We all remember where we were when we heard about the September 11th attacks. I was in heavy traffic on the Massachusetts turnpike, heading into Boston. My wife called to tell me that she was watching t.v. and they reported that a plane hit one of the twin towers. I envisioned a small plane, maybe with just a pilot and no passengers, and assumed that the collision was an accident. As she continued to describe the television coverage, she saw a second plane hit the other tower. It was immediately obvious that it was a terrorist attack.
I made my way into the office and found our lawyers and staff in a conference room watching the t.v. news. Many were visibly frightened, and all were struggling to make sense of the morning events. We were in one of downtown Boston's taller buildings, and I tried to reassure myself and those around me that our building, tall though it was, was an unlikely target for terrorists. From many of our conference rooms and offices we could see Logan Airport, from which two of the planes had taken off.

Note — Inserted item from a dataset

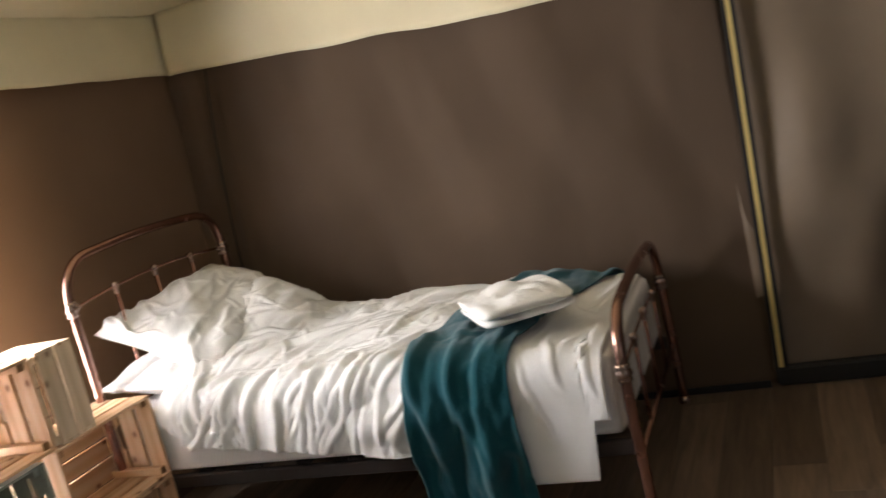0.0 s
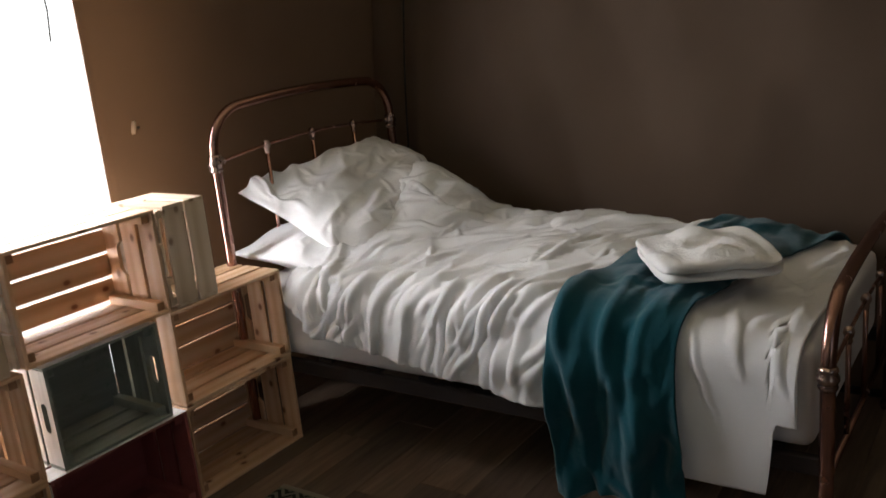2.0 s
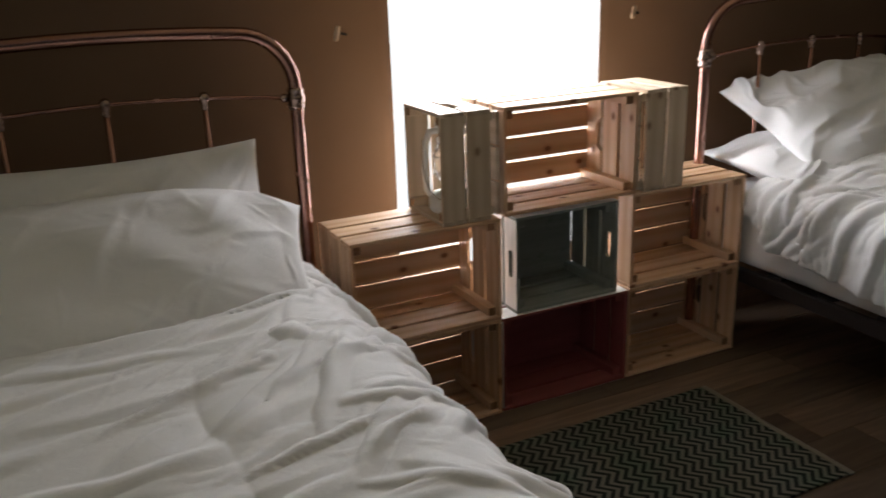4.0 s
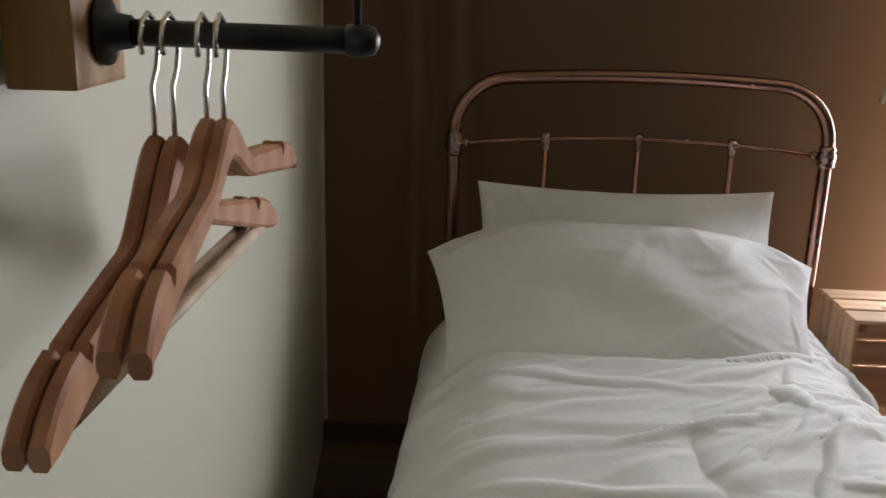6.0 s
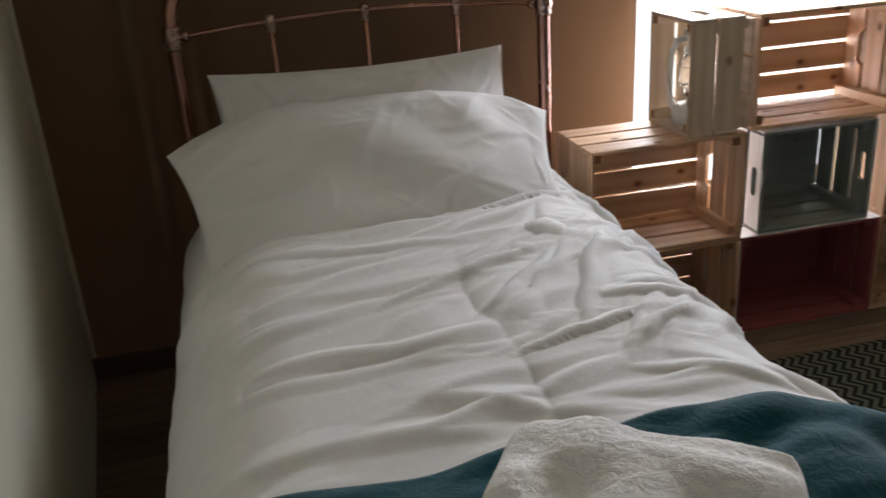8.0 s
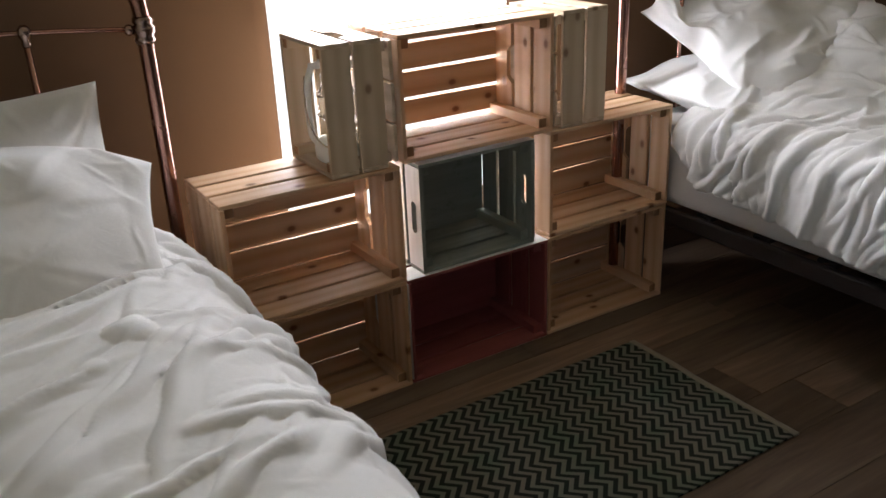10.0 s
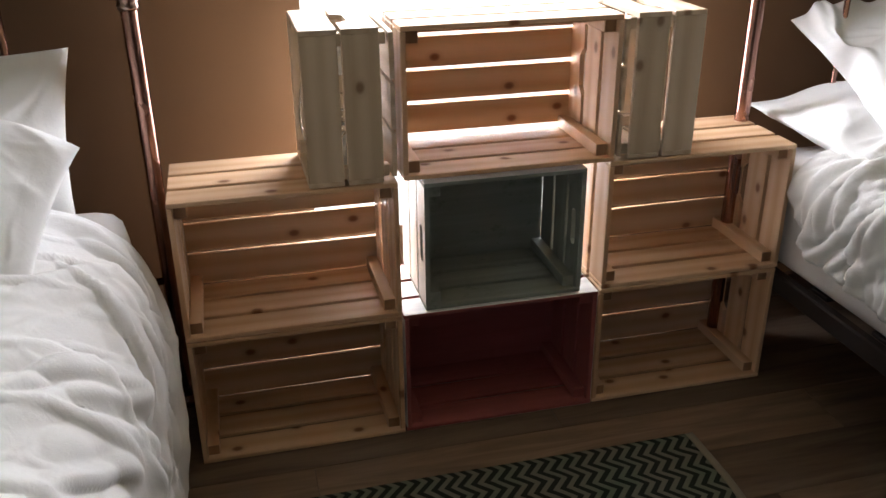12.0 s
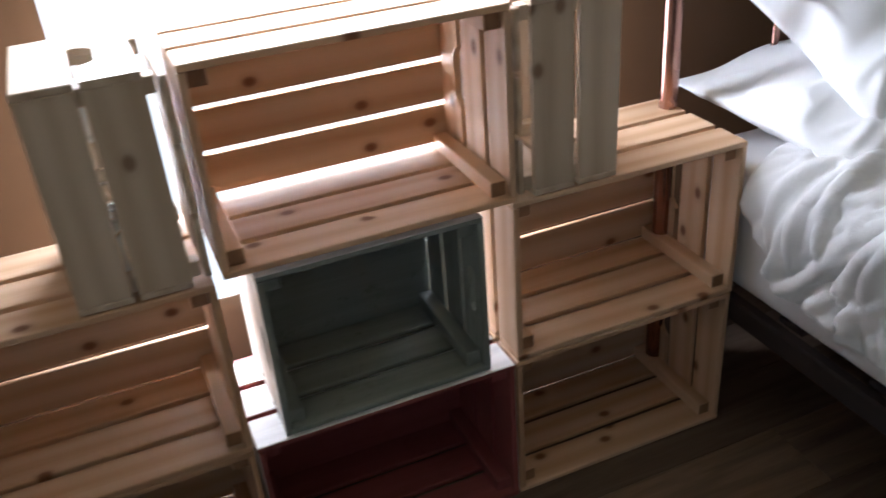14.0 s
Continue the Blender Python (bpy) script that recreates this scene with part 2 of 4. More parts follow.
def rug_material():
    """Woven chevrons: zigzag bands that run along the rug's short way."""
    m, n, l, p = mat("chevron_weave")
    co = n.new("ShaderNodeTexCoord")
    sep = n.new("ShaderNodeSeparateXYZ")
    wob = node(n, "ShaderNodeTexNoise", Scale=7.0, Detail=2.0)
    l.new(co.outputs["Object"], wob.inputs["Vector"])
    l.new(co.outputs["Object"], sep.inputs[0])
    y = math_node(n, l, "MULTIPLY_ADD", wob.outputs["Fac"], 0.012, sep.outputs["Y"])
    x = math_node(n, l, "MULTIPLY_ADD", wob.outputs["Fac"], 0.016, sep.outputs["X"])
    zig = math_node(n, l, "PINGPONG", y, 0.031)
    ph = math_node(n, l, "MULTIPLY", math_node(n, l, "MULTIPLY_ADD", zig, 0.95, x), 1 / 0.0295)
    fr = math_node(n, l, "FRACT", ph)
    big = ramp(n, l, fr, [(0.44, (0.026, 0.030, 0.027)), (0.50, (0.185, 0.176, 0.145)), (0.94, (0.185, 0.176, 0.145)), (0.99, (0.026, 0.030, 0.027))]).outputs[0]
    teal = node(n, "ShaderNodeTexNoise", Scale=9.0, Detail=3.0)
    l.new(co.outputs["Object"], teal.inputs["Vector"])
    tf = ramp(n, l, teal.outputs["Fac"], [(0.45, (0, 0, 0)), (0.7, (0.6, 0.6, 0.6))]).outputs[0]
    col = mix(n, l, tf, big, mix(n, l, 1.0, big, (0.55, 0.95, 0.82), "MULTIPLY"))
    l.new(col, p.inputs["Base Color"])
    p.inputs["Roughness"].default_value = 1.0
    p.inputs["Specular IOR Level"].default_value = 0.1
    f = node(n, "ShaderNodeTexNoise", Scale=420.0, Detail=2.0)
    l.new(co.outputs["Object"], f.inputs["Vector"])
    bump(n, l, f.outputs["Fac"], p, 0.5, 0.002)
    return m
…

The airport was shut down now, an eerily quiet scene of an unfathomable crime.
The firm sent us home, and it was a long, slow ride in traffic to the suburb where I live. The usually aggressive Boston driving had given way to acts of kindness: drivers graciously let each other into traffic rather than cut each other off. When I got to my suburb, I stopped for gas. As I got out of the car, I was struck by the extraordinary weather that morning - the blue sky, the sunshine, the perfect temperature - and I wondered what it must be like that moment in downtown Manhattan. The foreign worker who pumped my gas commented gleefully that America had this coming. If I were a violent person, I would have slugged him. Instead, I simply gave him a look of disgust, told him he was wrong and drove away.
After I got home I watched the news all day and into the evening; the awful scenes of people running in panic, of victims leaping from the towers to certain death, of the towers falling. Late that night my then-11-year-old son walked in on me watching CNN just as they showed people jumping from one of the towers. I didn't want him to see it. (Just a couple of years earlier, he and I had walked atop the World Trade Center, an experience that had filled him with boundless joy.) A few minutes later we heard a loud thunderclap, and he broke down crying in his mother's arms. I wondered if our children would be scarred for life, if the attacks would change their worldview the way that JFK's assassination had changed ours.
Although we remember the horrific events of September 11th, we too easily forget the signs of hope that followed. There was, for some months after the event, a communal sense of service and love for our country. For that brief period, people changed. We were kinder to each other. We took less for granted. We helped and supported each other. We slowed down, as air traffic was grounded, and we all stayed in our places for a week or more under an abnormally quiet sky. Volunteer workers gathered in New York to dig our nation out of the rubble and giant holes now renamed "ground zero." We staged concerts to raise money for the victims. Some of us Red Sox fans rooted for the Yankees, and my firm's Boston office reached out to our New York office to offer whatever comfort and support we were able to give.
And we were prouder than ever to be Americans. The people of the world showed compassion for us in a way that hadn't happened since JFK was killed. We rallied around the flag and our President. We were not Republicans and Democrats; we were Americans, bound together with a common, tragic experience, with some degree of fear, and with tremendous displays of courage.
I hope and pray that the cowardly acts of terror that struck us that day will never be repeated, not on our soil, and not on the soil of any other nation. And yet I also long for the sense of brotherhood and sisterhood that united us in tragedy's wake. It is heartening to know that the American spirit not only survives, but indeed triumphs over a national catastrophe. But it is hard to see that spirit of patriotic and humanitarian unity today, eight years after the events. The extreme partisanship that has infected our country overshadows that unity. The resort to name calling on the airwaves (e.g., "socialist") may have roots not only in political differences, but in racism. The shout of "You lie!" in the House chamber by a South Carolina Congressman during a Presidential address would not have been tolerated at any other time in our history, and certainly not in the immediate aftermath of September 11th. We can debate when we began our return into the partisan abyss (my best guess - when we launched the war in Iraq), but there can be little doubt that we are there.
So it comes to this. Can we regain our unity in times of relative peace and security, or does it take an attack from a common enemy to unite us? Are we a nation hopelessly divided along lines of party and ideology, or are we one nation, indivisible? The answer seemed clear on September 12th. Today, it is hard to hear over the shouting.